L’une des leçons du leadership tirée des biographies des plus grands présidents américains, c’est l’importance pour les dirigeants de se détendre et de prendre des vacances. Surtout en temps de crise !

Certains ont sursauté lors du discours de remaniement ministériel de François Legault, il y a quelques jours, lorsqu’il a terminé en souhaitant à tous les Québécois un « bel été »…

Comment ça, un bel été ? Il part en vacances ? Le premier ministre ne va tout de même pas nous abandonner du jour au lendemain après nous avoir tenus informés au quotidien pendant des mois ? Et ce, alors que la crise sanitaire « entre dans une période charnière », comme a dit Horacio Arruda vendredi !

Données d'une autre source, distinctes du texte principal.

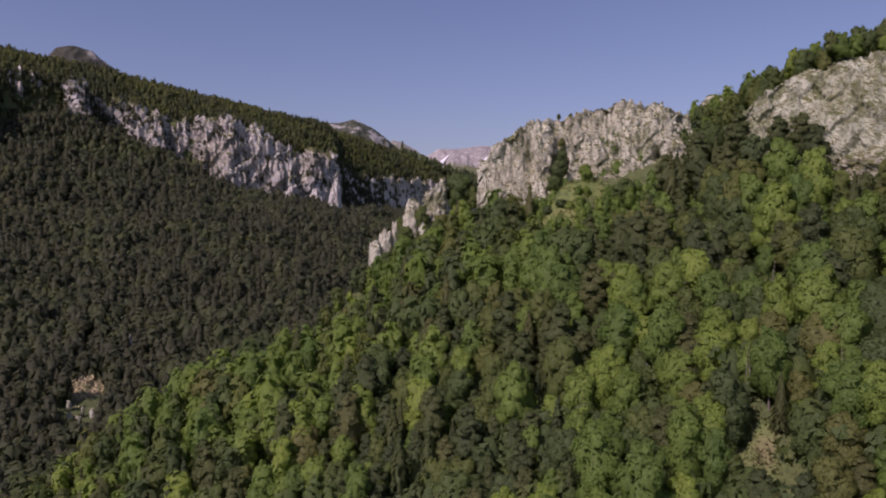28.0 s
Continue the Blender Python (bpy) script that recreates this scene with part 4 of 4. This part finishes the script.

Finalement non, il ne part pas en vacances, du moins pas tout de suite. Mais on espère bien qu’il en prendra plus tôt que tard. Et Justin Trudeau aussi.

Car même en temps de crise, même en temps de pandémie, les leaders doivent s’éloigner du war room et des caméras pour se refaire une santé mentale !

En fait, il est même plus important encore de prendre congé pendant une crise qu’en temps normal !

PHOTO PATRICE LAROCHE, LE SOLEIL

Notre éditorialiste en chef espère que François Legault prendra des vacances plus tôt que tard.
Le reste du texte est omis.